Audi Et Alteram Partem

 Audi Et Alteram Partem

Penulis : Pdt. Marudut Parulian Silitonga, STh., SH.,MH. (Pendeta HKBP dan Pemerhati Hukum)

Audi Et Alteram Partem

Adagium Audi et alteram partem mengandung arti bahwa hakim harus mendengar para pihak yang bersengketa, bukan satu pihak saja. Para pihak yang bersengketa mencari keadilan atas hal yang disengketakan membawa hal tersebut ke lembaga peradilan untuk mencari keadilan. Dan untuk menengahi para pihak yang bersengketa maka disinilah peran hakim untuk mendengar keduabelah pihak mengutarakan dalilnya masing-masing. Dalam hukum acara pidana, terdakwa diberi kesempatan untuk membela dirinya dari dakwaan penuntut umum. Bahkan seorang tersangka atau terdakwa berhak memberikan keterangan secara bebas kepada penyidik atau hakim (Pasal 52 KUHAP). Dengan kata lain seorang terdakwa diberi hak ingkar atas sangkaan atau dakwaan oleh penyidik maupun penuntut umum. Kenapa hak ini berikan kepada tersangka atau terdakwa? Karena bisa saja pihak penyelidik salah tangkap atau penuntut umum dalam memberi dakwaan kepada orang yang tidak patut di dakwa. Hal ini diperkuat dalam konstitusi negara kita di pasal 28D ayat (1) Undang-undang Dasar Negara Republik Indonesia tahun 1945 “Setiap orang berhak atas pengakuan, jaminan, perlindungan, dan kepastian hukum yang adil serta perlakuan yang sama di hadapan hukum”.

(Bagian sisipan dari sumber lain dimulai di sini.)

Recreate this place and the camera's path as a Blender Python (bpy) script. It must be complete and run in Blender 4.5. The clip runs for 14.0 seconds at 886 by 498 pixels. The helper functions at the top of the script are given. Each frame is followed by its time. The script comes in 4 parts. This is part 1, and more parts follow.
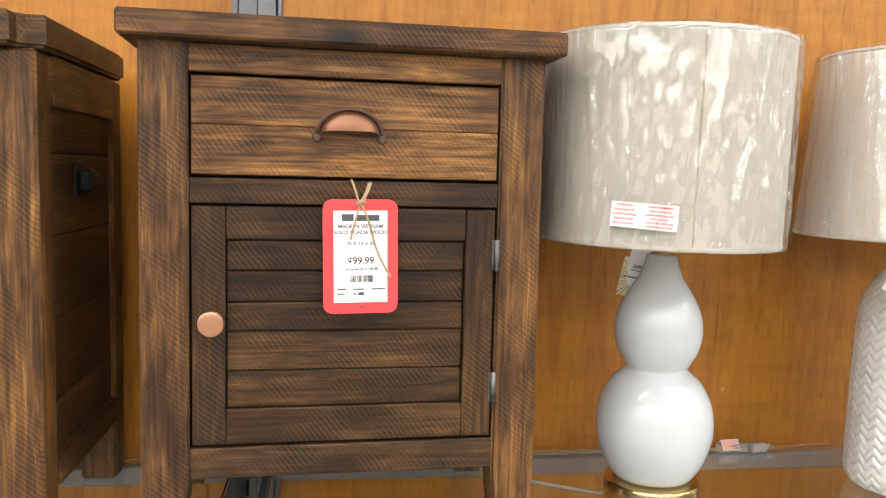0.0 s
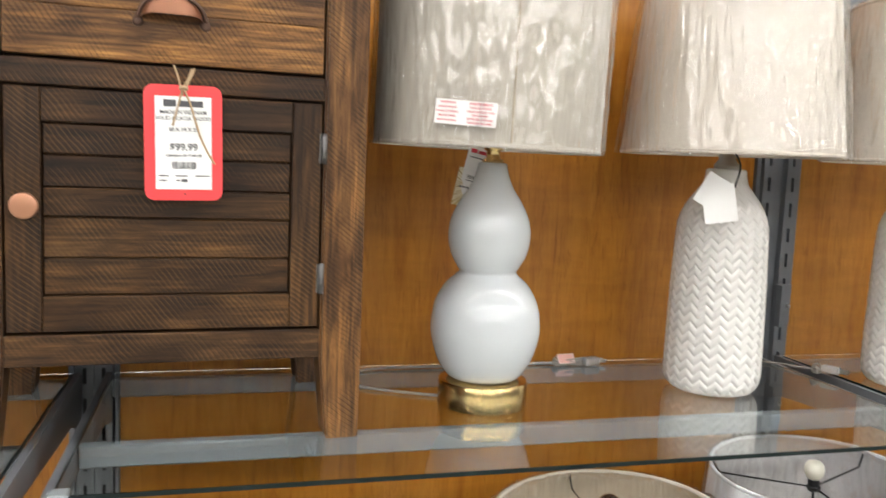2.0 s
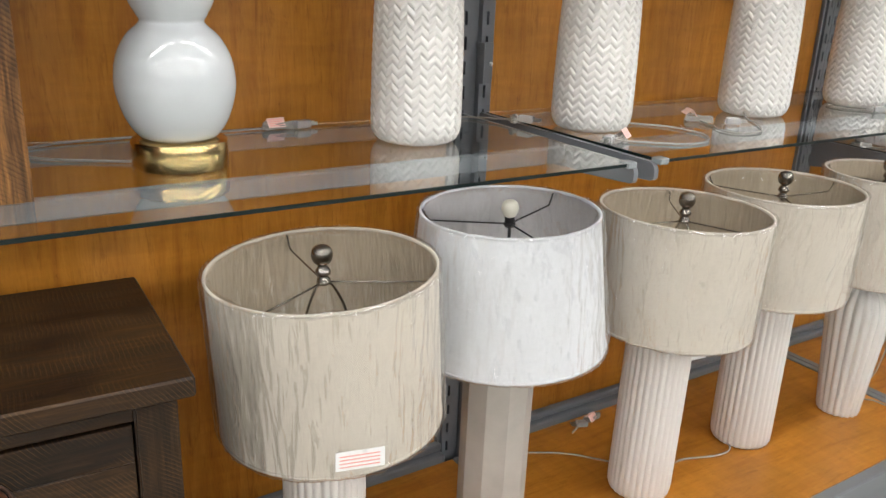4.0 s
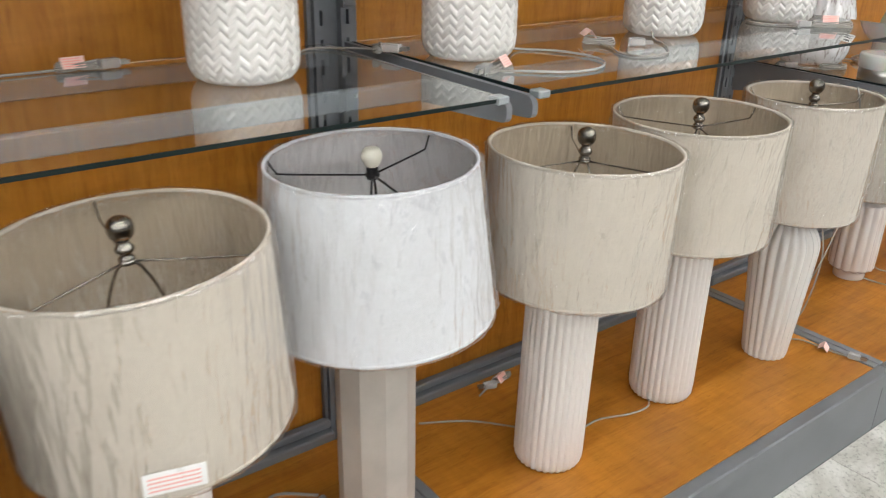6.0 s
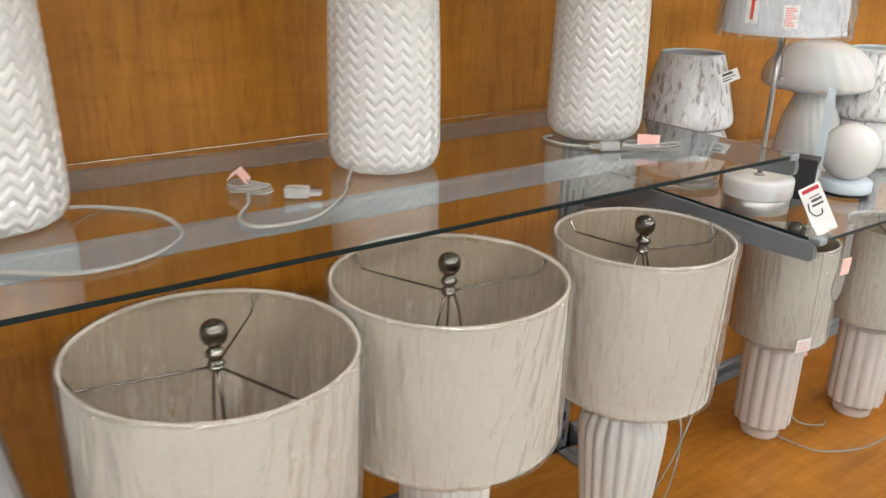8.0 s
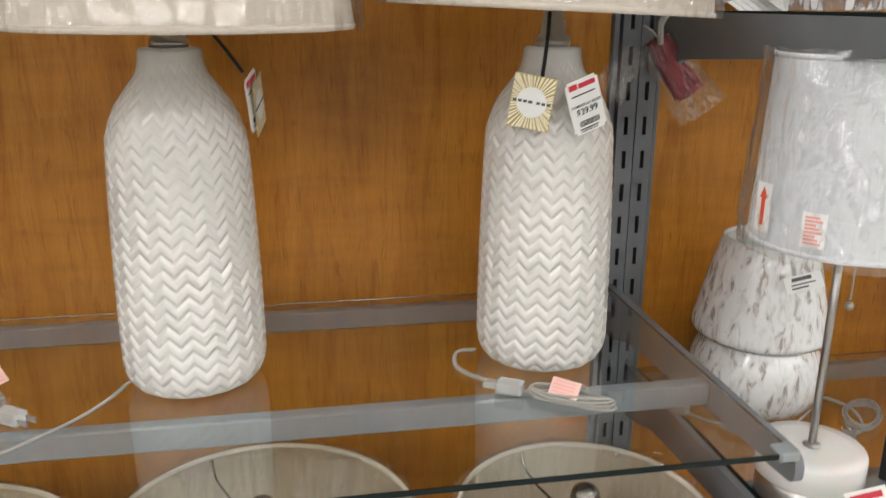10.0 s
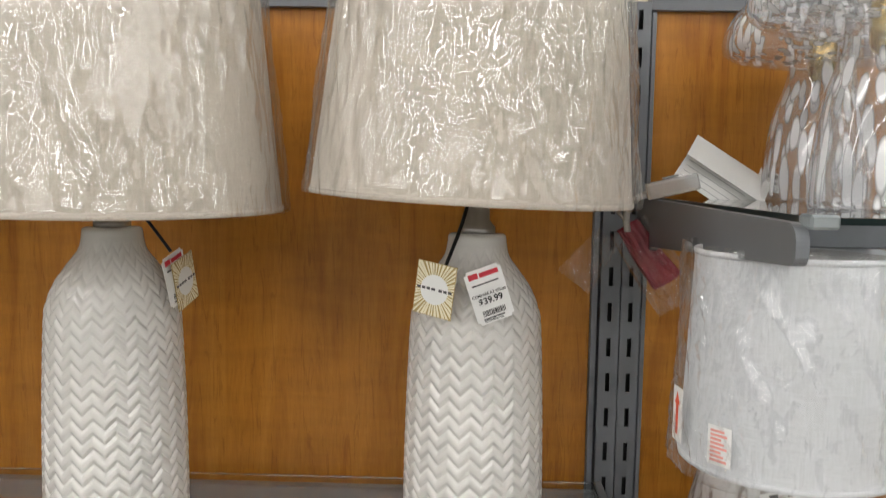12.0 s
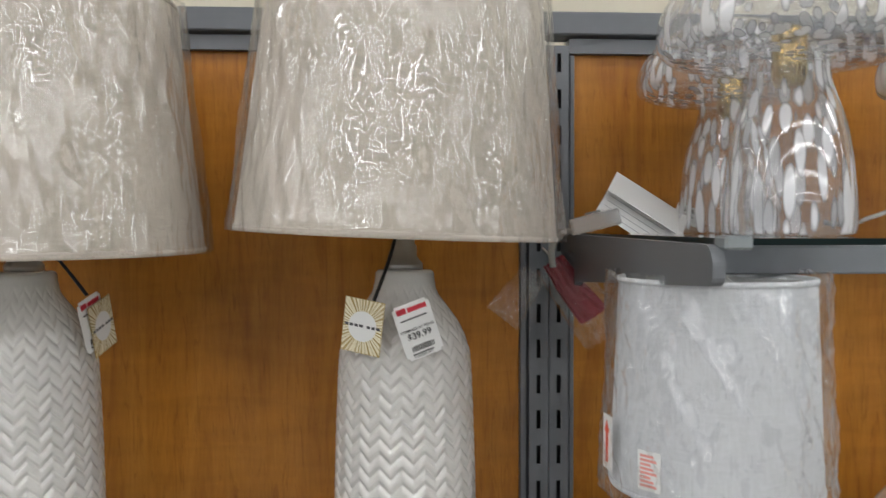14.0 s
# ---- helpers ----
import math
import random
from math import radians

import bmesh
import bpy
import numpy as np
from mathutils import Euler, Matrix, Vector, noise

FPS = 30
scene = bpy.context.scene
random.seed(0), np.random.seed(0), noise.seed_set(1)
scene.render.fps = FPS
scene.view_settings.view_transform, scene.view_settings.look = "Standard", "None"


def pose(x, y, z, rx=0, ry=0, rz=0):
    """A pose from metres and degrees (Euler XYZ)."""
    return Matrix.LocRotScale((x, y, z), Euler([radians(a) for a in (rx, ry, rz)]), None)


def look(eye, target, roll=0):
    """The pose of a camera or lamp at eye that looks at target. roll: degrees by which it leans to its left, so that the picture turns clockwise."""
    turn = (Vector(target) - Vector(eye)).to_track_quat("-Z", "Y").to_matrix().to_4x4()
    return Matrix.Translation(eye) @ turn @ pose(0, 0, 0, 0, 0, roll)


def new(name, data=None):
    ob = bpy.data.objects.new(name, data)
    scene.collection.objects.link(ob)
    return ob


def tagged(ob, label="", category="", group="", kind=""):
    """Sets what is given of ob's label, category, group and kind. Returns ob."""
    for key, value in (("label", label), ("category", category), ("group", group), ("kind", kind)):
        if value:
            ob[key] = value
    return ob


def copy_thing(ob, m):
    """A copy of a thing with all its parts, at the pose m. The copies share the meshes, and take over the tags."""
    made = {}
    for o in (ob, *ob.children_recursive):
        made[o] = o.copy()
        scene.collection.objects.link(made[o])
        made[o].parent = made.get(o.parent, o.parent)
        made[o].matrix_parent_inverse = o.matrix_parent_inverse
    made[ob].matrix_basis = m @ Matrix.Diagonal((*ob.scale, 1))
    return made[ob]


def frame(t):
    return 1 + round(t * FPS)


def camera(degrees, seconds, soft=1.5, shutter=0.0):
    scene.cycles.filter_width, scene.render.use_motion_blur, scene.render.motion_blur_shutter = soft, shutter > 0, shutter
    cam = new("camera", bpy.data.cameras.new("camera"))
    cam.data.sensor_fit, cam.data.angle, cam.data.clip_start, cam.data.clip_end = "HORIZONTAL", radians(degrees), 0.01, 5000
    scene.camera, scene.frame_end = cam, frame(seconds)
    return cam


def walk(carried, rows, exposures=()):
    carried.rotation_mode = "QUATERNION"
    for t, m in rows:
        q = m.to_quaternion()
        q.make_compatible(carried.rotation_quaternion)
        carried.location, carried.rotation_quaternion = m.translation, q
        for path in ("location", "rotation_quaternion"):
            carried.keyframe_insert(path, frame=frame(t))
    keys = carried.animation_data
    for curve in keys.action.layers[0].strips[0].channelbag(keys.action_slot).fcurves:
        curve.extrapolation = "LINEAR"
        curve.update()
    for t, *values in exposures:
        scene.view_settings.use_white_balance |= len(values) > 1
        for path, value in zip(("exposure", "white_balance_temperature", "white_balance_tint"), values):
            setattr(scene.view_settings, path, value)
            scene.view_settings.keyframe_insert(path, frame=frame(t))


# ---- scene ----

Dalam peradilan perdata, pihak yang bersengkta dapat memberikan dalil yang digugat, dan pihak yang digugat (tergugat) dapat membantah dalil yang dibuat oleh penggugat. Walaupun dalam sistem peradilan Indonesia menganut asas cepat, sederhana dan berbiaya murah, tidak mengenyampingkan rasa keadilan oleh pihak yang bersengketa. Peradilan cepat tidak berarti tergesa-gesa dan mengabaikan hak-hak dari pihak yang bersengketa.

Hakim sebagai pengadil atas pihak yang bersengketa harus berdiri diantara kedua belah pihak, tidak hanya mendengar satu pihak saja. Hakim dalam hal ini mencari kebenaran hakiki berdasarkan yang diyakininya melalui pembuktian dari pihak yang bersengketa.  Seperti Raja Salomo yang mengadili dua ibu yang merebut seorang bayi yang mengaku anaknya. Dia mendengar kedua belah pihak yang berperkara, Dari mendengar dan memperhatikan pihak berperkara maka dia mengambil sikap yang bijak untuk membuat putusan yang adil. Andai dia hanya mendengar satu pihak saja, mungkin si bayi akan diasuh oleh orang yang salah dan merugikan perkembangan pribadi si bayi tersebut. tetapi berdasarkan hikmat dari Allah, dia dapat membuat putusan yang adil dan bijaksana (lih. 1 Raja-raja 3:16-27).

Dalam sistem tata negara modern, kekuasaan pengadil (yudikatif) diberikan kepada kekuasaan kehakiman. Tuhan memberi dua telinga kepada manusia (baca: hakim), yang mempunyai makna bahwa dia harus mendengar dari dua sisi (para pihak yang bersengketa). Maka hakim yang mengadili pihak yang bersengketa harus berkarakter bijaksana, karena dia adalah wakil Allah untuk mengadili pihak yang berpekara di dunia ini.

Ketika seluruh orang Israel mendengar keputusan hukum yang diberikan raja, maka takutlah mereka kepada raja, sebab mereka melihat, bahwa hikmat dari pada Allah ada dalam hatinya untuk melakukan keadilan” (1 Raja-raja 3:28).